Make it convenient. When not doing customized committee training, Moneta does committee training by offering it online for multiple clients at a time, Winegrad says. Besides this being more efficient for Moneta, it can make getting the training more efficient for clients versus having an in-person meeting. “We are rolling that out via webinar, to make it easier for people to access,” he says. “You know how it is: People are strapped for time.”
Greenspring’s Fiduciary U online training takes around two hours for committee members to complete, Itzoe says. The training utilizes a technique known as “chunking” to group the complex information on fiduciary responsibilities into small, understandable pieces. “There is considerable research that shows people can take in only so much information at once,” he says. “Each chapter has three to 12 brief lessons, and each lesson is a one-to-two-minute video.”
Every chapter ends with a quick quiz on the topics covered, and the training finishes with an online final exam, after which committee members get a certificate of completion. On the back end, the Fiduciary U technology allows an adviser to track usage information, including which committee members have started the training and which have completed it.

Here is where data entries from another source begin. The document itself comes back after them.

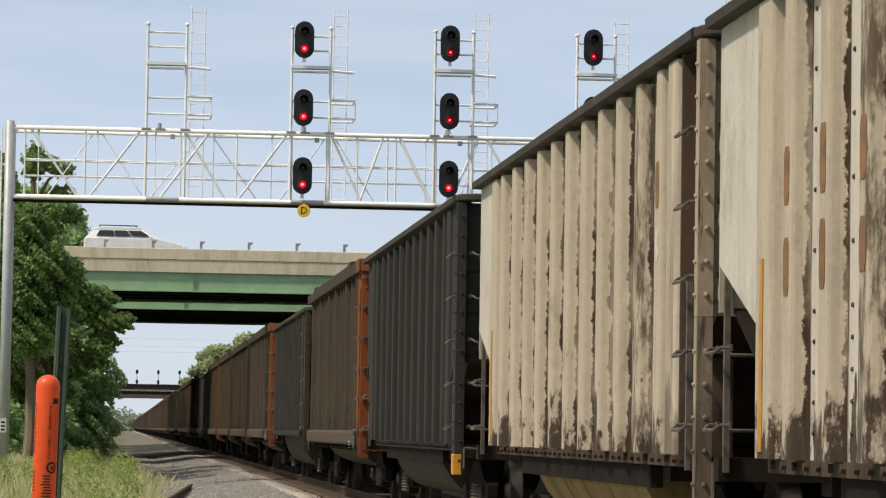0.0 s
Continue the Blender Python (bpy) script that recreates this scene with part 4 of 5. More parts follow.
SCRAWL_A = [(.07, [(5.4, 1.72), (5.4, 2.18)]), (.022, [(2.95, 2.4), (2.85, 2.0), (3.0, 1.85), (2.8, 1.6)]), (.09, [(3.65, 1.62), (3.4, 1.88)]), (.05, [(2.5, 1.55), (2.2, 1.65), (2.2, 1.85), (2.5, 1.9)]),
            (.045, [(.6, 2.15), (.45, 1.7), (.35, 2.1), (.2, 1.65)]), (.045, [(.65, 1.55), (.3, 1.45), (.55, 1.35), (.2, 1.23)]), (.06, [(-1.9, 2.12), (-2.25, 1.95), (-1.9, 1.8), (-2.3, 1.7), (-2.0, 1.5), (-2.2, 1.25)]),
            (.04, [(-3.0, 2.4), (-3.3, 2.0), (-3.1, 1.6)]), scrawl(4.6, 4.0, .87, .98, 5, .022, 1), scrawl(3.6, 2.5, .87, .99, 8, .022, 2), scrawl(1.7, .3, .86, .99, 10, .024, 3), scrawl(-.9, -2.6, .86, .99, 11, .024, 4), scrawl(-3.6, -5.0, .86, .99, 9, .024, 5)]
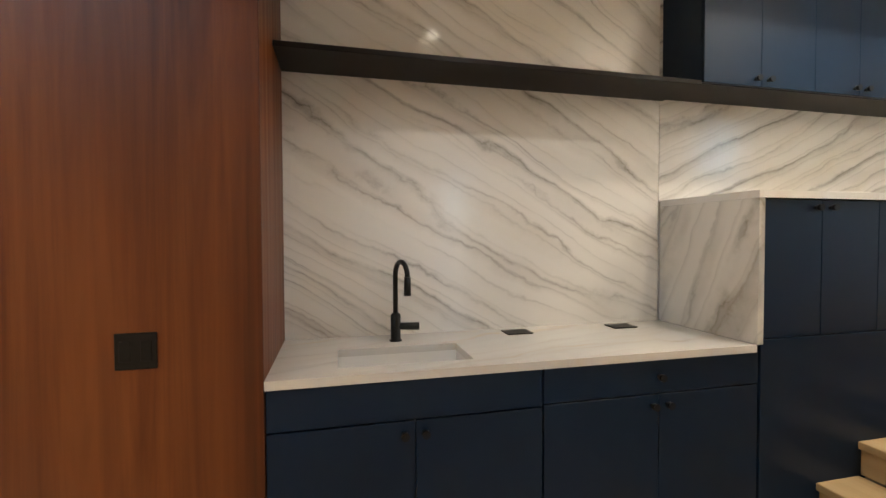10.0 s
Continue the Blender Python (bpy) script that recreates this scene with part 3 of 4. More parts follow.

Try to pique their interest. An adviser cannot guarantee that all committee members will pay close attention to all of the information covered in training. As Franchimone says, “You can take the horse to the well, but you can’t force it to drink.”
To that end, he tries to make the training entertaining, when possible. For example, he often recounts the time a CEO told him lightheartedly that he wanted to hire RBC “to keep him out of horizontal stripes,” meaning to keep the CEO out of a prison uniform. “You get a laugh,” he says. “It’s funny—if you are not dealing with that situation.”